**What is being asked:** Gather the lines that hold the string "rows".

**Given data:**

☆ ☆ ☆ ☆ ☆ ☆ ☆

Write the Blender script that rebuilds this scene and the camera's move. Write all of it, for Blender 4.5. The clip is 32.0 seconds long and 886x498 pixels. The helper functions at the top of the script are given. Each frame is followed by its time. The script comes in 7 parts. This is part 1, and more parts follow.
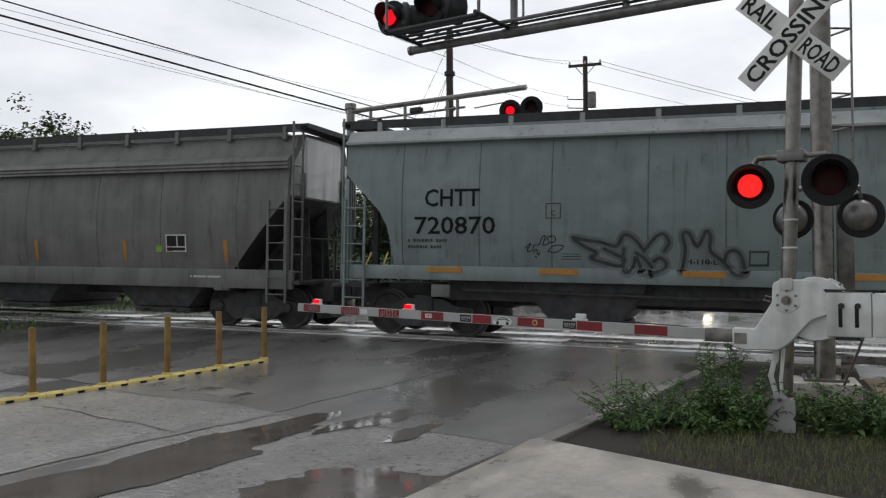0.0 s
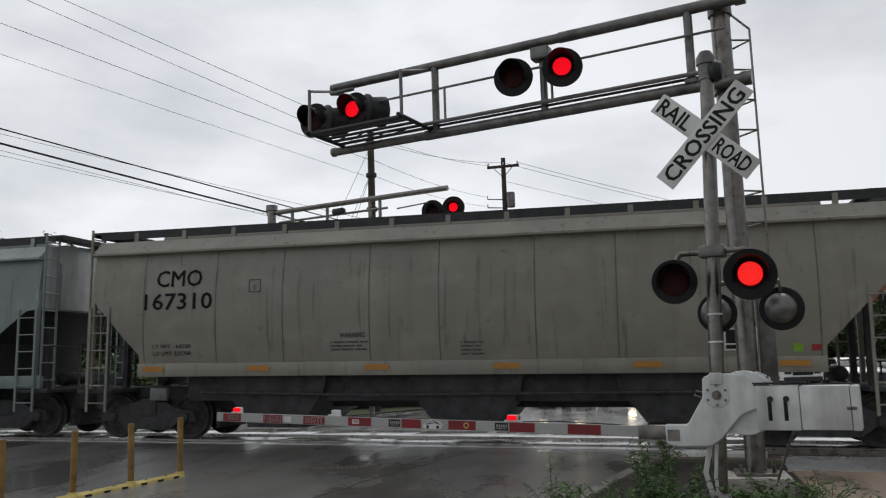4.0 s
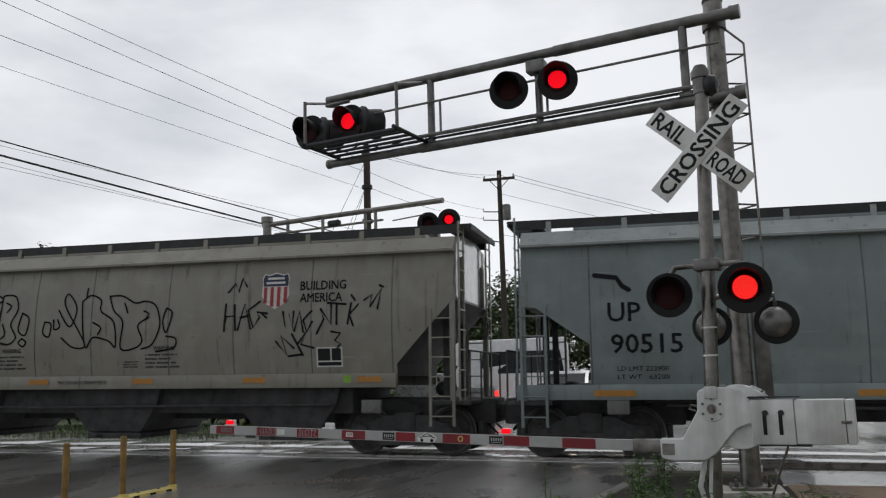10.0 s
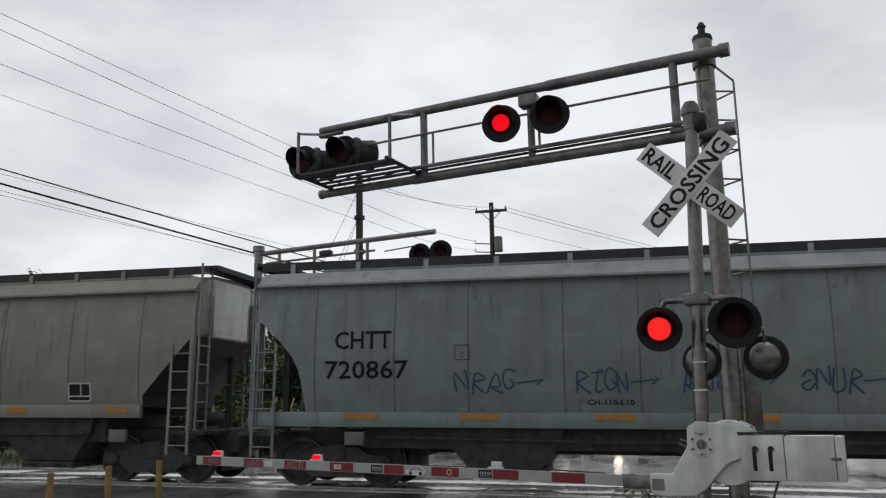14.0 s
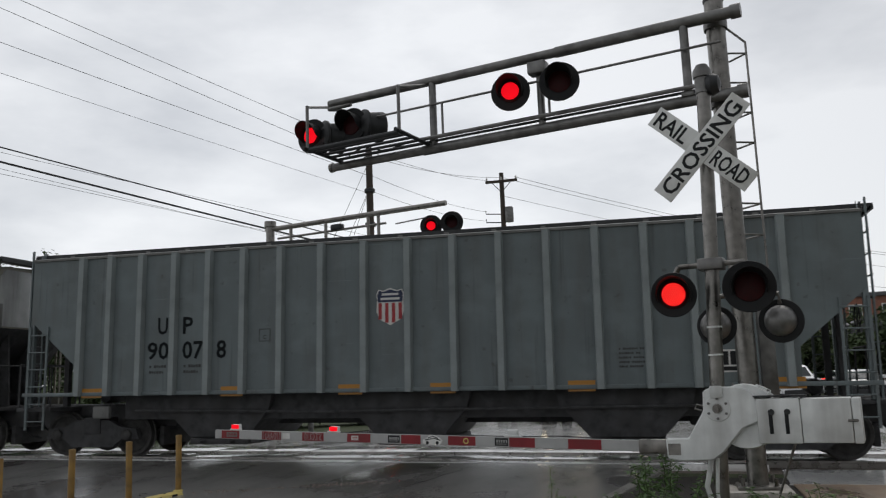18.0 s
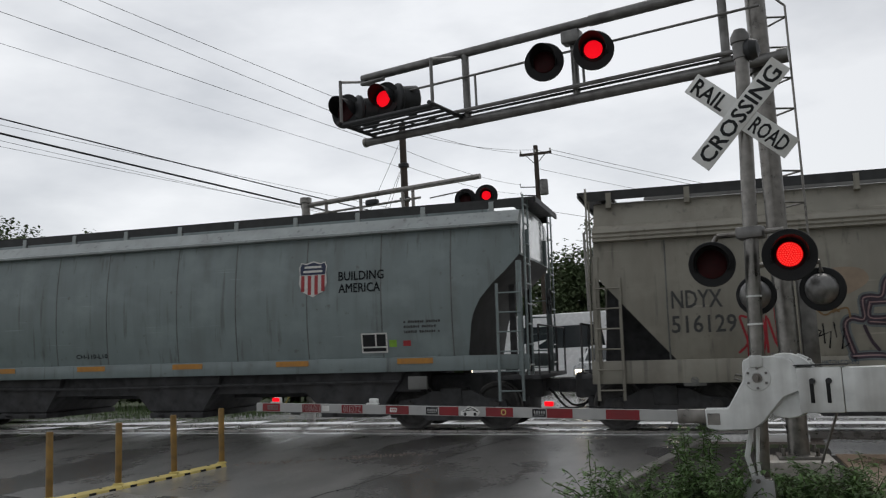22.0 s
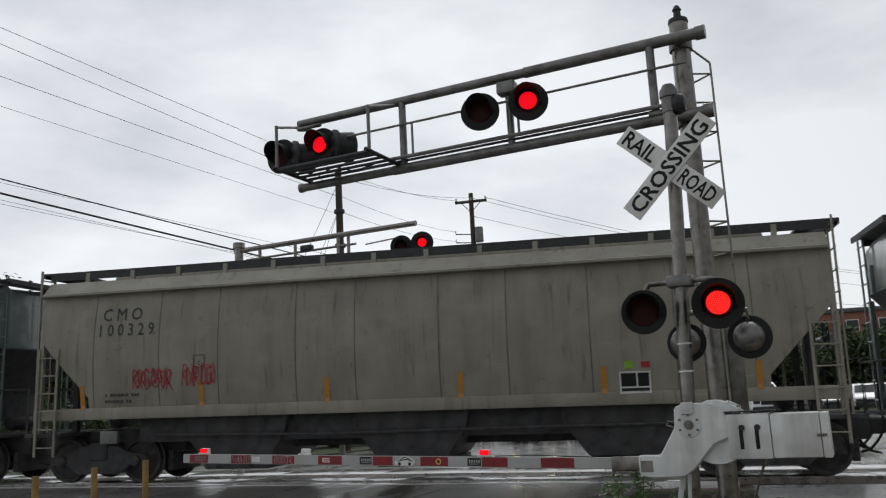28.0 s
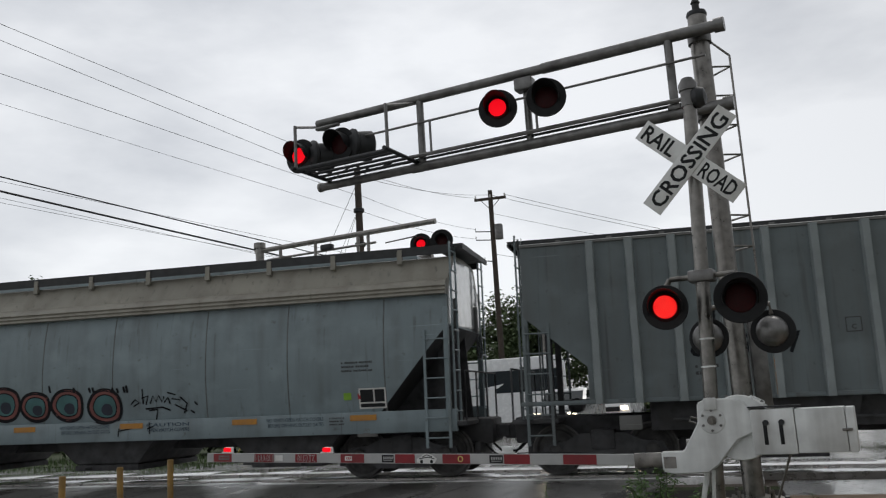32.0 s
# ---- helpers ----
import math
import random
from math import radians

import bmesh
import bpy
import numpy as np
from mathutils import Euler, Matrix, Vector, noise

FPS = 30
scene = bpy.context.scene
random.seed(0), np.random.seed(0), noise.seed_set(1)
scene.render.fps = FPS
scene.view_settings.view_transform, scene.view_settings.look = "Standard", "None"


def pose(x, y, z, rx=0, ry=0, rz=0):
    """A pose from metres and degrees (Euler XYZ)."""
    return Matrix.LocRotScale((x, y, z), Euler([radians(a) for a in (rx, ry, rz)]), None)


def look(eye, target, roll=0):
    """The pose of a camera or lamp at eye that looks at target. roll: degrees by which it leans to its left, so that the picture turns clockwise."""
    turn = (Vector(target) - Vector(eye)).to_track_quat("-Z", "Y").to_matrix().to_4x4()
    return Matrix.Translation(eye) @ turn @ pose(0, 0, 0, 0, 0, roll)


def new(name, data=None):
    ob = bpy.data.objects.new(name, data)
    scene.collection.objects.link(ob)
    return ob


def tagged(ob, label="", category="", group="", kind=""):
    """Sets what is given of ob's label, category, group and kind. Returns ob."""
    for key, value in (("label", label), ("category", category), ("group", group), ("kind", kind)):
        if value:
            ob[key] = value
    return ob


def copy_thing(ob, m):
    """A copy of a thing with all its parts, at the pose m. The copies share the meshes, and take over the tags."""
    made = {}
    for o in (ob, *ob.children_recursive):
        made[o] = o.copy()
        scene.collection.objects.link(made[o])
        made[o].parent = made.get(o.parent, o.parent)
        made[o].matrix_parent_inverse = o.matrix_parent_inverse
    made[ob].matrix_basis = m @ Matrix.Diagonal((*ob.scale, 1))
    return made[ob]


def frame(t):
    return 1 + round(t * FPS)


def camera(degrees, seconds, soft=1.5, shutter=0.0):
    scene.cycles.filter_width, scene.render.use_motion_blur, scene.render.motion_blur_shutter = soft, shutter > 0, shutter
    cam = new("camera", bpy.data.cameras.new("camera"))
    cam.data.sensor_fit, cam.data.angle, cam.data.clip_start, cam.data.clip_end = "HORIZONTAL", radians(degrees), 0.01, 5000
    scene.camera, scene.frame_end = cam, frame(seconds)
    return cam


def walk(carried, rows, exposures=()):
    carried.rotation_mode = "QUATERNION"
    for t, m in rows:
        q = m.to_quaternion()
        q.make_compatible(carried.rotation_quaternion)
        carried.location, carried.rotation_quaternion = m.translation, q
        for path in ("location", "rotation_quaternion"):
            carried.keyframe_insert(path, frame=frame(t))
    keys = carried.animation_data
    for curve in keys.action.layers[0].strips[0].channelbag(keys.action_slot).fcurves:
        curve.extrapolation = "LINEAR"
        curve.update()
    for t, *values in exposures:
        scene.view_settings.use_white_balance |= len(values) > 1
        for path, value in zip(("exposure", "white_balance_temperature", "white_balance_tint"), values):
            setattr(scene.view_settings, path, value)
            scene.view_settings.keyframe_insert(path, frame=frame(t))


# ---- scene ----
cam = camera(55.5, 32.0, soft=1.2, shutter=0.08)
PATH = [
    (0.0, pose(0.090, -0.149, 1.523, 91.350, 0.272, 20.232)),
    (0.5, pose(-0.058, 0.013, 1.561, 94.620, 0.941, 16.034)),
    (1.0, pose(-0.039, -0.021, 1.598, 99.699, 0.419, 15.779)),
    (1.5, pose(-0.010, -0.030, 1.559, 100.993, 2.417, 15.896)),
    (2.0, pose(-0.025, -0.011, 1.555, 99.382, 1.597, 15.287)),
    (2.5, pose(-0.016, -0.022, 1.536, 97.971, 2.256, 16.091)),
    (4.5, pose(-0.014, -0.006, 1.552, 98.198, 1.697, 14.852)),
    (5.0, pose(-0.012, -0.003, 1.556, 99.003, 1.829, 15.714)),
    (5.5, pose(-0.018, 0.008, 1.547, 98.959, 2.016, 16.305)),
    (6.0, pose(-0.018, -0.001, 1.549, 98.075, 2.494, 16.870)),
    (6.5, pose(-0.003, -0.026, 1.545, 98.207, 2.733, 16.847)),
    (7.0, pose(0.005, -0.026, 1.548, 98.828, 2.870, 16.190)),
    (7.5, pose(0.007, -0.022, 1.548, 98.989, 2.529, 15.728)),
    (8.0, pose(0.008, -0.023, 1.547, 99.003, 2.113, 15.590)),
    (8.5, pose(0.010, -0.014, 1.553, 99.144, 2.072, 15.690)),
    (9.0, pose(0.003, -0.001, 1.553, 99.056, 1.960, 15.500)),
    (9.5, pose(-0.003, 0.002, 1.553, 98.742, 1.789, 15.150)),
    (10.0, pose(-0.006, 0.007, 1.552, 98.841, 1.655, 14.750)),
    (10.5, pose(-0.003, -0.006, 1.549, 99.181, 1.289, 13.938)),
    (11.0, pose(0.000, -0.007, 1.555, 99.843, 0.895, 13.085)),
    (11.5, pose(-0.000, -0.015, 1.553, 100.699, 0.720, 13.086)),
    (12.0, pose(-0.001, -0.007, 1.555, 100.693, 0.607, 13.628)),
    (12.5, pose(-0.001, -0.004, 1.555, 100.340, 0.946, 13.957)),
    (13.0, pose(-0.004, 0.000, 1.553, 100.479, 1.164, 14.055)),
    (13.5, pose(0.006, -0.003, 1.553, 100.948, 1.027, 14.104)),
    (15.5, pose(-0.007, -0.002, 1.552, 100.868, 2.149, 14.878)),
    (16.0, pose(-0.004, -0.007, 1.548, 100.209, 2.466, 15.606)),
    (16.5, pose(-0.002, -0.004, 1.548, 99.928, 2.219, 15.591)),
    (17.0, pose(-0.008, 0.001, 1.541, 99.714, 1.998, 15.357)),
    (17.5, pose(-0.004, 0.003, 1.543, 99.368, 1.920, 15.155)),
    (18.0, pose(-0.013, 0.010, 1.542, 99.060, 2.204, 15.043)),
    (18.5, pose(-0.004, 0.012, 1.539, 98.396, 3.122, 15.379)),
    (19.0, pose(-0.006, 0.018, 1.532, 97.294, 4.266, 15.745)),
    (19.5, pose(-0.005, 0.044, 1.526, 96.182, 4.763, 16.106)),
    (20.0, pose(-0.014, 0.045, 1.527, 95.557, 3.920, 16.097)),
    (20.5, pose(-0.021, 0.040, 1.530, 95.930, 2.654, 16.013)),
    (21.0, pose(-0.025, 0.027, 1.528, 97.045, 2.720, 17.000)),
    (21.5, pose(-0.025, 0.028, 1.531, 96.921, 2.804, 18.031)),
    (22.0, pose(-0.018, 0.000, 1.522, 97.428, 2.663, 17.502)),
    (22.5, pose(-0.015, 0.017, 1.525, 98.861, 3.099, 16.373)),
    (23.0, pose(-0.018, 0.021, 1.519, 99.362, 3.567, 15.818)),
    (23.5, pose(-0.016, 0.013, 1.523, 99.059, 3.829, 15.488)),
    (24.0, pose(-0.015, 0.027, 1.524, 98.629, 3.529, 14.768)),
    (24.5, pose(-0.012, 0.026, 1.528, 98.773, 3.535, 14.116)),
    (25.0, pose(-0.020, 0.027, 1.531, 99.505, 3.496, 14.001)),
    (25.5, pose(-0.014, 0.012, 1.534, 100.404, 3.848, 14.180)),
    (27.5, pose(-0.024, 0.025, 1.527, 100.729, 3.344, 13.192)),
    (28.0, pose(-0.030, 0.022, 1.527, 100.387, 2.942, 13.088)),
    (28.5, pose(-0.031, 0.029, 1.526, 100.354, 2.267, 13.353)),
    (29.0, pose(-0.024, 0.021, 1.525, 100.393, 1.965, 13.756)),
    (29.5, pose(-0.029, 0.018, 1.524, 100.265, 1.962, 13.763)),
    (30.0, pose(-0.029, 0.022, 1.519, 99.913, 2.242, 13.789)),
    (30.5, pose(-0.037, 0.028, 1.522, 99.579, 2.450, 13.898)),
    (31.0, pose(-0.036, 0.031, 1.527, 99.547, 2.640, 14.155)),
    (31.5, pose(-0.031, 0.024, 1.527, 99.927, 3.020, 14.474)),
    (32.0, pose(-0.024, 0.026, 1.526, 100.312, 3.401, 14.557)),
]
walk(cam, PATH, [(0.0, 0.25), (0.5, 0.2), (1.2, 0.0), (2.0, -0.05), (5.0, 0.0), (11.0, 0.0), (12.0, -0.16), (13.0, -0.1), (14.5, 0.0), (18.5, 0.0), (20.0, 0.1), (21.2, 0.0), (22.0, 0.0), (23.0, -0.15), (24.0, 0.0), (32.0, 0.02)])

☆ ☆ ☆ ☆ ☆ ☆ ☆

**Answer to this problem:**
def walk(carried, rows, exposures=()):
    for t, m in rows:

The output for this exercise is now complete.